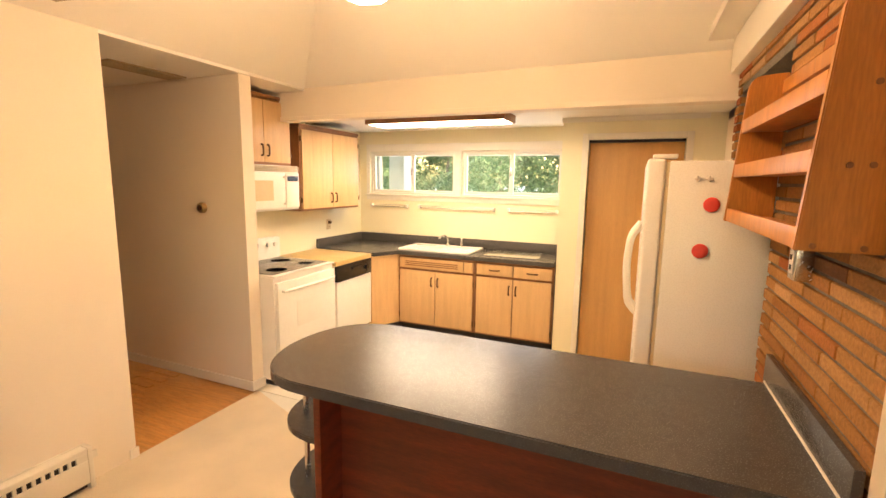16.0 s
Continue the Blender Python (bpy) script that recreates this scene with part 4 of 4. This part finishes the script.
for y in (0.08, 0.17, 0.585, 0.675):
    part("burner_knob", rods(((-0.615, y, 1.05), (-0.59, y, 1.05), 0.02)), "white_plastic", bp)
part("clock_panel", boxes(((-0.615, 0.28, 1.03), (-0.612, 0.47, 1.075))), "black_gloss", bp, smooth=False)
for x, y, r in ((-0.15, 0.2, 0.09), (-0.15, 0.56, 0.07), (-0.44, 0.2, 0.07), (-0.44, 0.56, 0.09)):
    part("burner_ring", lathe([(r, 0.9222), (r, 0.9228), (r - 0.006, 0.9228), (r - 0.006, 0.9222)], 24, (x, y, 0)), "laminate", stove)

dw = thing("dishwasher", "white dishwasher with a black control panel", "dishwasher", (-8.19, 4.065, 0))
part("body", boxes(((-0.69, 0, 0.05), (0.0, 0.6, 0.868))), "white_enamel", dw, smooth=False)
part("door", boxes(((0.001, 0.004, 0.17), (0.028, 0.596, 0.71)), bevel=0.004), "white_enamel", dw)
part("control_panel", boxes(((0.001, 0.004, 0.714), (0.034, 0.596, 0.866)), bevel=0.005), "black_gloss", dw, "glossy black control panel")
part("door_latch", boxes(((0.034, 0.24, 0.8), (0.048, 0.38, 0.83)), bevel=0.004), "black_gloss", dw)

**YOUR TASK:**
Extract every line above containing the word "part".

**FINISHED ANSWER:**
Continue the Blender Python (bpy) script that recreates this scene with part 4 of 4. This part finishes the script.
    part("burner_knob", rods(((-0.615, y, 1.05), (-0.59, y, 1.05), 0.02)), "white_plastic", bp)
part("clock_panel", boxes(((-0.615, 0.28, 1.03), (-0.612, 0.47, 1.075))), "black_gloss", bp, smooth=False)
    part("burner_ring", lathe([(r, 0.9222), (r, 0.9228), (r - 0.006, 0.9228), (r - 0.006, 0.9222)], 24, (x, y, 0)), "laminate", stove)
part("body", boxes(((-0.69, 0, 0.05), (0.0, 0.6, 0.868))), "white_enamel", dw, smooth=False)
part("door", boxes(((0.001, 0.004, 0.17), (0.028, 0.596, 0.71)), bevel=0.004), "white_enamel", dw)
part("control_panel", boxes(((0.001, 0.004, 0.714), (0.034, 0.596, 0.866)), bevel=0.005), "black_gloss", dw, "glossy black control panel")
part("door_latch", boxes(((0.034, 0.24, 0.8), (0.048, 0.38, 0.83)), bevel=0.004), "black_gloss", dw)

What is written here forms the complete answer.